Stony Brook University Medical Center - Graduate Program in Public Health
Junior Investigator, Public Health
Project Title: Stony Brook University Medical Center - Graduate Program in Public Health Utilizing National Data to Obtain Local Health Disparity Estimates
"The New Connections award has been a great first step in my professional development. It was the first grant I received after graduate school and has allowed me to begin my career as an independent researcher. The protected time and grant funding from the Robert Wood Johnson Foundation has validated my research interest, allowing me to work on research that I am truly passionate about. The coaching and training clinics sponsored by the Foundation have also helped to better prepare me for my role as an independent junior researcher at a large research university."
Project Description
Health disparities associated with race have been consistently observed in mortality, morbidity and other indicators of health. Despite heightened national attention of health disparities, progress in reducing these disparities has been slow. Part of the problem may be that the agenda to reduce disparities in health have been set on the national and state levels and are based on national and state level data. This is potentially problematic because these levels are far removed from the individual level where health outcomes are realized.
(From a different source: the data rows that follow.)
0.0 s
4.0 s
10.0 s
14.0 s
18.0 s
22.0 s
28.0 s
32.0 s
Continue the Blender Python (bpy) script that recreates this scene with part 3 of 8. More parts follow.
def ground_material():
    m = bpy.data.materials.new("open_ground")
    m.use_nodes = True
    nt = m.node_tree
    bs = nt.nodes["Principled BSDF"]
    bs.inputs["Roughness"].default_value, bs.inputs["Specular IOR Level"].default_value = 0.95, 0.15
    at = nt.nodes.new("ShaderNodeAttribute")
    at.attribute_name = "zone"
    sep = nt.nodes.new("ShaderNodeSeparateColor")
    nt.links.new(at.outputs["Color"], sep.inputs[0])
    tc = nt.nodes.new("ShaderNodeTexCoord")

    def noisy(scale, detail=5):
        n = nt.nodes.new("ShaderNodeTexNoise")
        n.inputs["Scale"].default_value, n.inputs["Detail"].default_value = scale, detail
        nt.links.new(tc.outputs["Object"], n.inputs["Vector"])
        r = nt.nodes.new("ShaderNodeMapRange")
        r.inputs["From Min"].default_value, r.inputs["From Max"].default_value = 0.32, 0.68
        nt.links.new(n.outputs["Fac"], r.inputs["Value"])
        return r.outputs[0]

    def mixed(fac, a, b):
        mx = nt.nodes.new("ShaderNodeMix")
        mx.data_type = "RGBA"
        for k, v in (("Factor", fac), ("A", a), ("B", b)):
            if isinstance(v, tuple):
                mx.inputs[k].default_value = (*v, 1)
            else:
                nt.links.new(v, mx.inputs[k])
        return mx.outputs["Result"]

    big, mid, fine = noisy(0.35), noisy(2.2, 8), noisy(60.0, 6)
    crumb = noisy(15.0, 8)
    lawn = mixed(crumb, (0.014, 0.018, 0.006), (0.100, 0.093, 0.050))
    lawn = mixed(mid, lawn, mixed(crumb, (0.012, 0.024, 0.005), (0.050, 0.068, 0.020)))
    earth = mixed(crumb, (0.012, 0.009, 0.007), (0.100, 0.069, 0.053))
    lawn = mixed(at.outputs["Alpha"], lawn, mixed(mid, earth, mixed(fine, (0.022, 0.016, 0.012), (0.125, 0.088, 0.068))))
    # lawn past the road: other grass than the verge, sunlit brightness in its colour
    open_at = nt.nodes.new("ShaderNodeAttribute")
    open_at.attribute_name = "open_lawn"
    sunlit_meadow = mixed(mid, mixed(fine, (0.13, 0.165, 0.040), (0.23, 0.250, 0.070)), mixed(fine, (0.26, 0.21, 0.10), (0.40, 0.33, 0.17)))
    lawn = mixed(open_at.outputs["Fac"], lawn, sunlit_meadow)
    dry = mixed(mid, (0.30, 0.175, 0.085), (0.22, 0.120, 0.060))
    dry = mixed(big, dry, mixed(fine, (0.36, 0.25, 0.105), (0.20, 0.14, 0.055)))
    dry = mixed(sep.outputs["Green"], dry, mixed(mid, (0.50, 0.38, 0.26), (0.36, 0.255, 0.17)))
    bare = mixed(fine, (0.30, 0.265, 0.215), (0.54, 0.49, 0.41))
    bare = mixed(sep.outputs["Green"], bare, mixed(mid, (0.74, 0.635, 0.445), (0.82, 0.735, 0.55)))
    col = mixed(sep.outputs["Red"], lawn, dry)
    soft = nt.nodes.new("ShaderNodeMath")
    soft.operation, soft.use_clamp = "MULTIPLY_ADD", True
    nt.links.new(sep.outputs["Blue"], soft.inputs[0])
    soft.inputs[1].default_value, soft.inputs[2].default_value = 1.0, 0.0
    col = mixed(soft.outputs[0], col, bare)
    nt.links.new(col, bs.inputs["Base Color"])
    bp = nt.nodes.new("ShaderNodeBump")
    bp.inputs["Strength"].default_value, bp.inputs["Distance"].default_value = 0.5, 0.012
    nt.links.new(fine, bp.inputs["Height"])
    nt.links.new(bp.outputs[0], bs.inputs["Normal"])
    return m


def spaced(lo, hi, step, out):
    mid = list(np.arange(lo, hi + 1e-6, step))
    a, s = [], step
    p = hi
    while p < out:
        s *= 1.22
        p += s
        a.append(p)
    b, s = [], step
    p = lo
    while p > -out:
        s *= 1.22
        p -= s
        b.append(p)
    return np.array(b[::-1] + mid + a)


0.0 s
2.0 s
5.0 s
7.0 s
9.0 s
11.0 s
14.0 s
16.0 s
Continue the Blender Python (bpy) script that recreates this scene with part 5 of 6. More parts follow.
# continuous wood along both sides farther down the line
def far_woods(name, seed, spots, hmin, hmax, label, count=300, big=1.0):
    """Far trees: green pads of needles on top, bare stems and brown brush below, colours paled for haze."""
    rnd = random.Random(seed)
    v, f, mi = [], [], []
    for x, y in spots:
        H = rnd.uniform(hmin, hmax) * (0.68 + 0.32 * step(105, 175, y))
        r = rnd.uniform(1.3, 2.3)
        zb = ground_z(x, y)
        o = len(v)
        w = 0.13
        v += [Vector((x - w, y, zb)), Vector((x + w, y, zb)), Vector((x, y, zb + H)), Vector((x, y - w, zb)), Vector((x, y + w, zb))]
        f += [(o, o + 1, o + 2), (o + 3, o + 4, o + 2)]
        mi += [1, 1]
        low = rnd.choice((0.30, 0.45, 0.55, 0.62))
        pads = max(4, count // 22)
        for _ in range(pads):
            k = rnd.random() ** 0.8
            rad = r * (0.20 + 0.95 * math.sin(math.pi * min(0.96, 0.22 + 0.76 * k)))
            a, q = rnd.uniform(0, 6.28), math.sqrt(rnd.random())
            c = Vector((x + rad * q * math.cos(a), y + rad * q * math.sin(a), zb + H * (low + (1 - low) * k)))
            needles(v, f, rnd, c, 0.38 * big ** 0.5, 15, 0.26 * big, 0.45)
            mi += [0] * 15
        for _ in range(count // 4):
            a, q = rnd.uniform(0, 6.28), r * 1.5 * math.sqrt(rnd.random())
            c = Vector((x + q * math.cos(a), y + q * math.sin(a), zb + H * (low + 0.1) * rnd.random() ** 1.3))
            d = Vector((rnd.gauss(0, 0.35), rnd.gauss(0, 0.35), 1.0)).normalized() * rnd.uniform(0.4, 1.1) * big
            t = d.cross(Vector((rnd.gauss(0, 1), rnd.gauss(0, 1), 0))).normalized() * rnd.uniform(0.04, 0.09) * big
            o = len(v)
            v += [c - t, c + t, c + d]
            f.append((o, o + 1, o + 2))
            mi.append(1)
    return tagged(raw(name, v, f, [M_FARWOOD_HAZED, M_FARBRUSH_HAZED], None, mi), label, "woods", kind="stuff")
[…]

Goodman is developing statistical models that allow for the extrapolation of national data to obtain county, town, zip-code and other smaller geographic area estimates of the prevalence of five chronic diseases asthma, hypertension, diabetes, cancer and cardiovascular disease by race. She intends to build a multi-level model to estimate local health disparities using social, demographic and behavioral risk factors contributing to the prevalence of the disease and modeled on three levels: state, county and individual. She is developing separate models for each disease outcome.
Readily available data on the differences in health status, exposure to risk factors and access to care between different populations on the local level is necessary for local governments and health departments to determine priority areas and pertinent interventions. The lack of data limits the ability to evaluate the effectiveness of public health policy, local public health programs and public health interventions.
The development of the proposed models will provide local public health agencies with estimates of prevalence for chronic disease and the differences in prevalence by race, despite a lack of data collection at this level. These models provide a unique and affordable way for local public health agencies to obtain data that are not readily available.
Biography
Melody S. Goodman, Ph.D., is an assistant professor of preventive medicine in the division of evaluative sciences at the graduate program in public health at Stony Brook University Medical Center. In June 2006, at the age of 27, she received her Ph.D. from the department of biostatistics at Harvard University with minors in theoretical statistics and the social determinants of health disparities.
She was a National Institutes of Health minority predoctoral fellow. Her doctoral work focused on statistical methods for community-based cancer interventions and racial/ethnic health disparities research.
Goodman has also assumed the role of director for the Center for Public Health & Health Policy Research. This center was developed through a memorandum of understanding between the graduate program in public health at Stony Brook University and the Suffolk County Department of Health Services with the mission to improve health and health care for the residents of Suffolk County, Long Island. Goodman is a promising young researcher and has received a New York State Assembly citation for her commitment to academic excellence.